Most Muslims are peaceful people who disapprove of terrorism, but many are not. Opinion polls show a large and consistent minority  of 20% to 40% approves of at least some form of terrorism. Support for ISIS generally is low, but much higher for Hezbollah, Hamas and other terrorist groups. By any reasonable count there are a few hundred million Muslims who in some way approve of terror, although very few of them would take part in terror attacks. But they are the sea in which the sharks can swim unobserved. They may not build bombs, but they will turn a blind eye to terrorists in their midst, especially if those terrorists are relations. They also fear retaliation from the terrorists if they inform.
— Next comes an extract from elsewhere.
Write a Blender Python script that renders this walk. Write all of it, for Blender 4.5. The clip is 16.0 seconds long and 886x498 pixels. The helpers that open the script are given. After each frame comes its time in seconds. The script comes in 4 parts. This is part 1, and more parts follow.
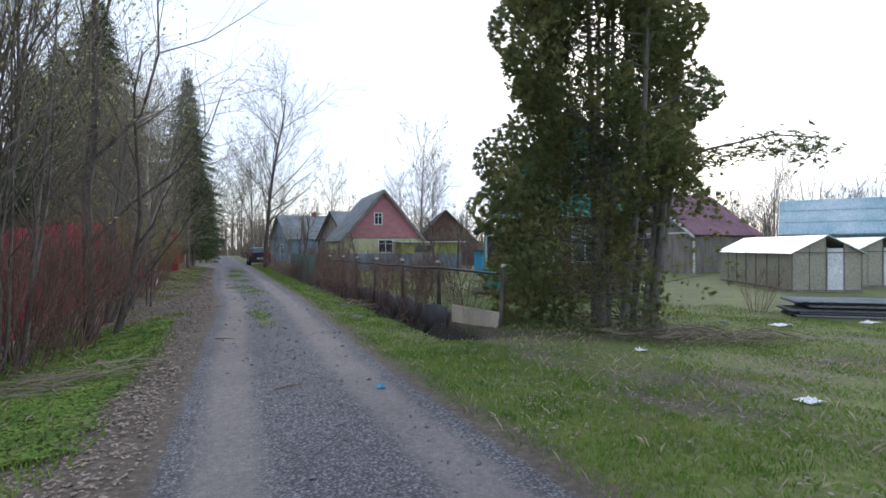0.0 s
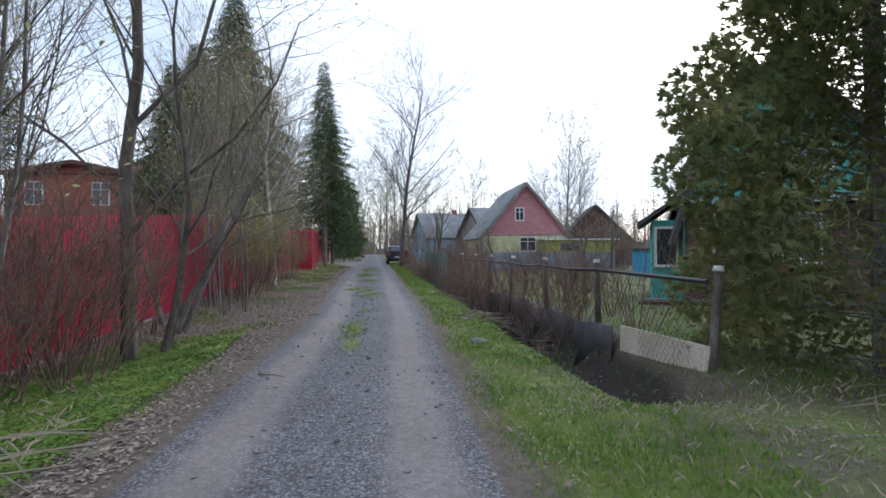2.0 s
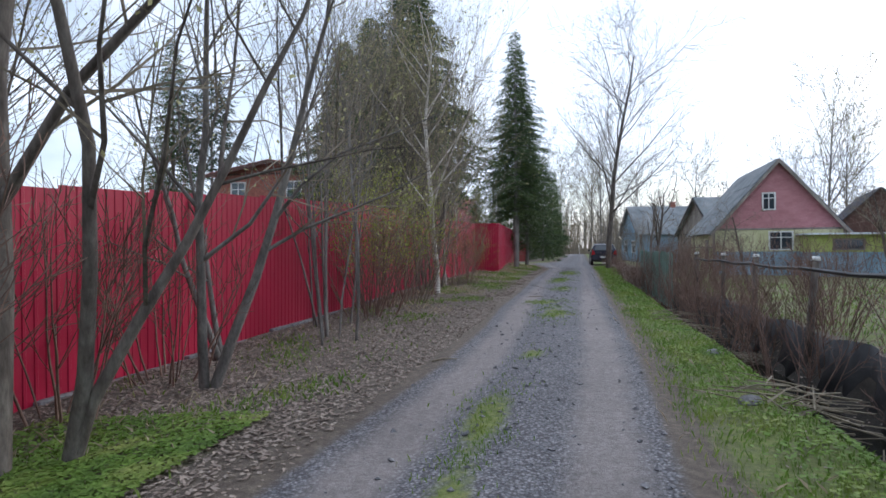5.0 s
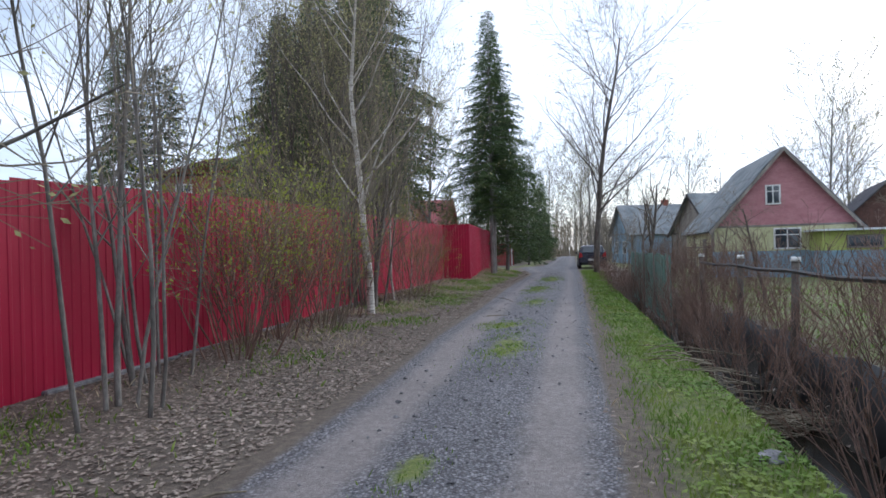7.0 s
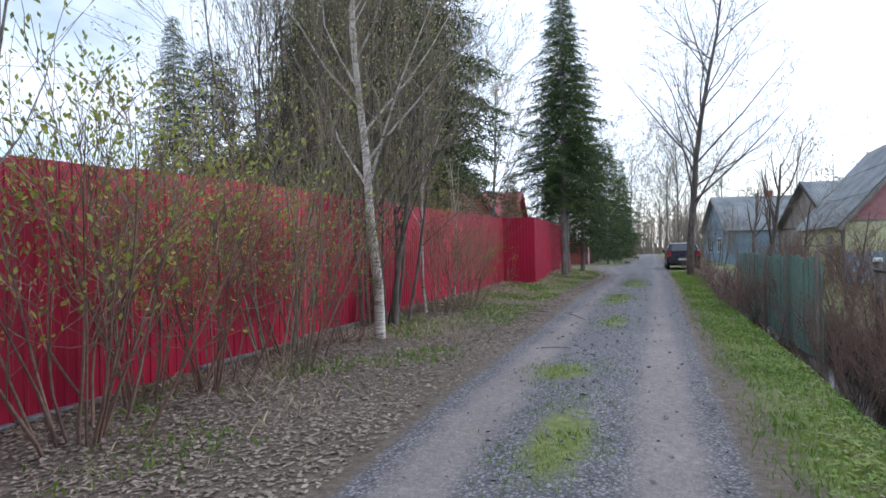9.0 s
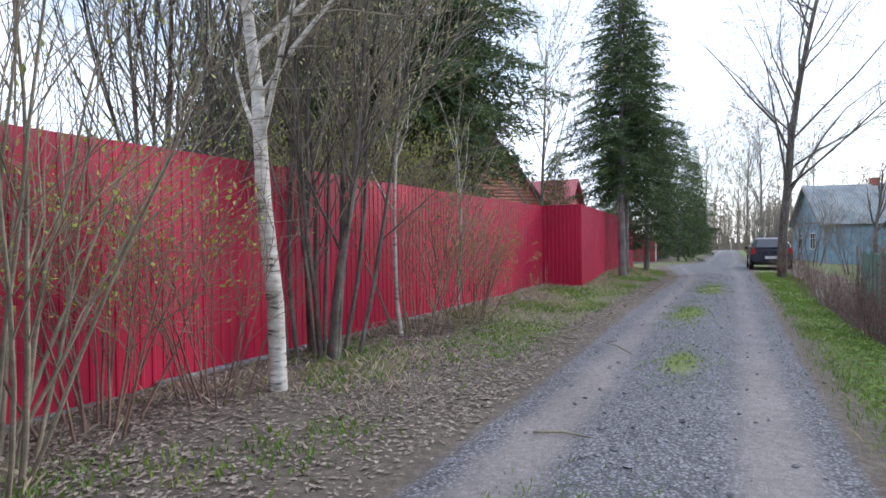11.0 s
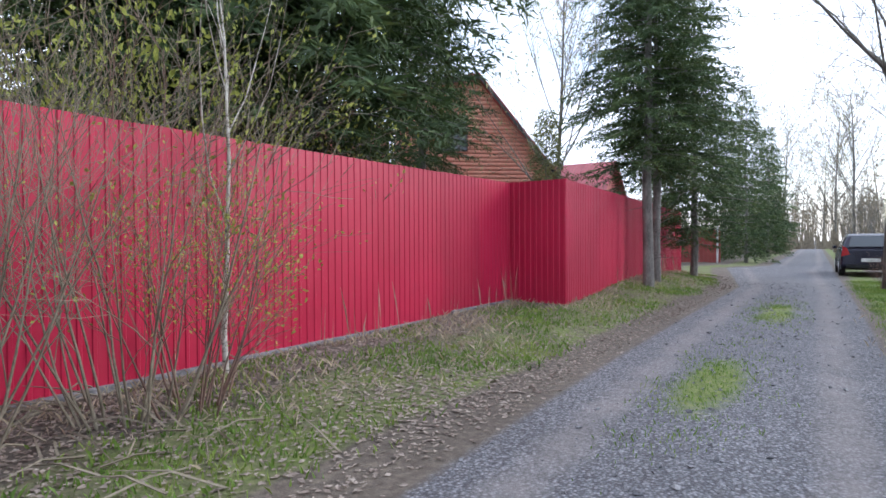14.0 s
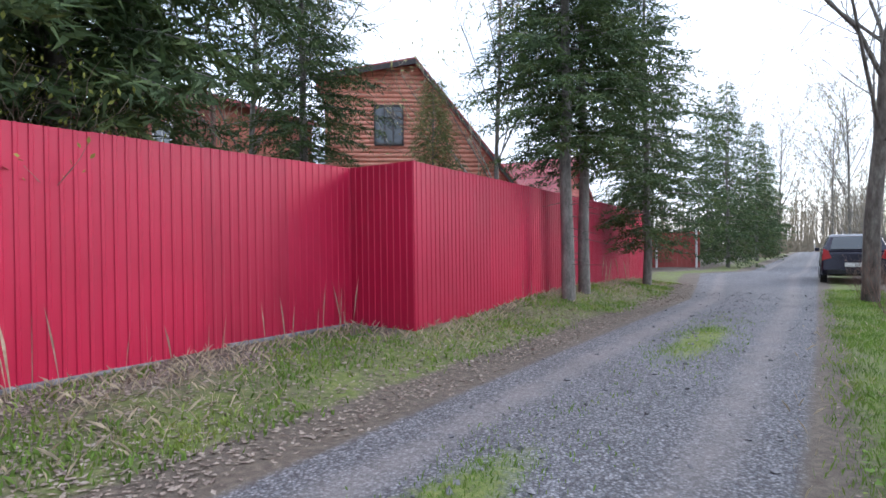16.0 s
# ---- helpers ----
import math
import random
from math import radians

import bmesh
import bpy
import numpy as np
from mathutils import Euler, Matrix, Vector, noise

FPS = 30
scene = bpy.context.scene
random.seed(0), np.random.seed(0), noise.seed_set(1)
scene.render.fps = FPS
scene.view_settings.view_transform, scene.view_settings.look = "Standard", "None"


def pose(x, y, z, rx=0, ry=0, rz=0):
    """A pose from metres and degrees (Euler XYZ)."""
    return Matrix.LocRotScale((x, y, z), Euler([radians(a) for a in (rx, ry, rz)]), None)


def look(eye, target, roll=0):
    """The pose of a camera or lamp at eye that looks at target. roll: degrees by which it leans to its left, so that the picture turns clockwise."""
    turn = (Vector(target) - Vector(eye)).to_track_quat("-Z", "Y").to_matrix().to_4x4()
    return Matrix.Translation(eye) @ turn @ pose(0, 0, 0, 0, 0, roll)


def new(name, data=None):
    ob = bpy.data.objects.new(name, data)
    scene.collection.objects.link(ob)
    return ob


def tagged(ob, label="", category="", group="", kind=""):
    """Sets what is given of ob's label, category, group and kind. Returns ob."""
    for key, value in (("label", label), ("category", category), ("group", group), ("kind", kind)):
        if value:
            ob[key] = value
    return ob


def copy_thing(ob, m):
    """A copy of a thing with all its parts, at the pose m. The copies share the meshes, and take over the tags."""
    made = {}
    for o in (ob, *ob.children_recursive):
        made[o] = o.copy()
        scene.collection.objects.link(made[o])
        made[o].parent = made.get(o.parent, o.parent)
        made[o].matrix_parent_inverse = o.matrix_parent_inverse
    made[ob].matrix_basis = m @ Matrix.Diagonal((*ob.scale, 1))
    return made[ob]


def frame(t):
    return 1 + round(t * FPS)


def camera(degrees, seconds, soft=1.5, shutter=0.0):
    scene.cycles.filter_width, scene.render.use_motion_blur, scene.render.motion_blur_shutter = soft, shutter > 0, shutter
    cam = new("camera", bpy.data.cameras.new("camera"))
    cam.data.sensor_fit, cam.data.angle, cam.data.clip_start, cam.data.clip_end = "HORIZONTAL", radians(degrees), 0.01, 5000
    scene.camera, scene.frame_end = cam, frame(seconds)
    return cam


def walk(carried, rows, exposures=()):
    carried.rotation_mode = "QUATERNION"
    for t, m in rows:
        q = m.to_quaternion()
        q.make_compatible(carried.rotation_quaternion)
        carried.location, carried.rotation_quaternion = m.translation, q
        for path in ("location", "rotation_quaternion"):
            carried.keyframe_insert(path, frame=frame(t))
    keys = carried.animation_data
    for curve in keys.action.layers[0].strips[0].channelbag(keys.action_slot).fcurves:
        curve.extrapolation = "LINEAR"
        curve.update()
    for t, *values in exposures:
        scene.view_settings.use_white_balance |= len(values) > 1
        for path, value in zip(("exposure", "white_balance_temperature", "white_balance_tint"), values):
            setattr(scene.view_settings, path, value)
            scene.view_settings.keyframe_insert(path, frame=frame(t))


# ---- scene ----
cam = camera(75.8, 16.0, soft=1.6)
# seconds, x, y, z, yaw, pitch, roll
ROWS = [
    (0.0, -0.161, -0.497, 1.405, -21.36, -0.16, 0.31),
    (0.5, 0.179, 0.340, 1.405, -16.04, -0.09, 0.29),
    (1.0, 0.519, 1.219, 1.367, -13.55, -0.10, 0.30),
    (1.5, 0.737, 2.094, 1.329, -10.15, -0.08, 0.28),
    (2.0, 0.930, 2.949, 1.304, -6.95, -0.12, 0.30),
    (2.5, 0.991, 3.810, 1.279, -0.96, -0.13, 0.31),
    (3.0, 1.117, 4.697, 1.259, 4.10, -0.15, 0.28),
    (3.5, 1.108, 5.545, 1.261, 11.61, -0.08, 0.21),
    (4.0, 1.184, 6.398, 1.244, 13.40, -0.07, 0.28),
    (4.5, 1.195, 7.261, 1.235, 13.57, -0.09, 0.25),
    (7.0, 1.647, 11.559, 1.258, 12.79, 0.37, 1.43),
    (7.5, 1.624, 12.447, 1.255, 17.34, 0.41, 1.31),
    (8.0, 1.587, 13.283, 1.272, 19.23, 0.36, 1.18),
    (10.5, 1.237, 17.737, 1.343, 24.66, -0.34, 0.85),
    (11.0, 1.247, 18.648, 1.328, 26.86, -0.42, 0.63),
    (11.5, 1.272, 19.596, 1.300, 28.34, -0.46, 0.76),
    (12.0, 1.275, 20.546, 1.303, 29.98, -0.49, 0.61),
    (12.5, 1.322, 21.534, 1.292, 29.82, -0.51, 0.58),
    (13.0, 1.262, 22.470, 1.309, 30.31, -0.63, 0.33),
    (13.5, 1.277, 23.482, 1.289, 30.96, -0.63, 0.41),
    (14.0, 1.329, 24.474, 1.286, 33.27, -0.72, 0.30),
    (14.5, 1.455, 25.434, 1.301, 33.70, -0.47, 0.49),
    (15.0, 1.601, 26.363, 1.282, 34.34, -0.33, 0.51),
    (15.5, 1.808, 27.199, 1.283, 34.30, -0.19, 0.68),
    (16.0, 2.063, 28.053, 1.250, 33.65, -0.17, 0.73),
]
walk(cam, [(t, pose(x, y, z, 90 + pitch, roll, yaw)) for t, x, y, z, yaw, pitch, roll in ROWS],
     exposures=[(0, 0.05, 5700, 10), (2, 0.22, 5700, 10), (4.5, 0.2, 5700, 10), (8, 0.33, 5700, 10), (11, 0.75, 5700, 10), (13, 0.88, 5700, 10), (16, 1.0, 5700, 10)])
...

The way to win the war is to frighten the larger community of Muslims who passively support terror by action or inaction–frighten them so badly that they will inform on family members. Frightening the larger Muslim population in the West does not require a great deal of effort: a few thousand deportations would do. Western intelligence services do not even have to deport the right people; the wrong people know who they are, and so do many of their neighbors. The ensuing conversation is an easy one to have. “I understand that your nephew is due for deportation, Hussein, and I believe you when you tell me that he has done nothing wrong. I might be able to help you. But you have to help me. Give me something I can use–and don’t waste my time by making things up, or I swear that I’ll deport you, too. If you don’t have any information, then find out who does.”

This approach to quashing insurgency has worked numerous times in the past. It is not characteristic of peacetime life in western democracies, to be sure, but neither was Phil Sheridan’s ride through the Shenandoah. We prefer to think about winning hearts and minds. Winning the hearts and minds of a people, though, isn’t difficult once they fear you.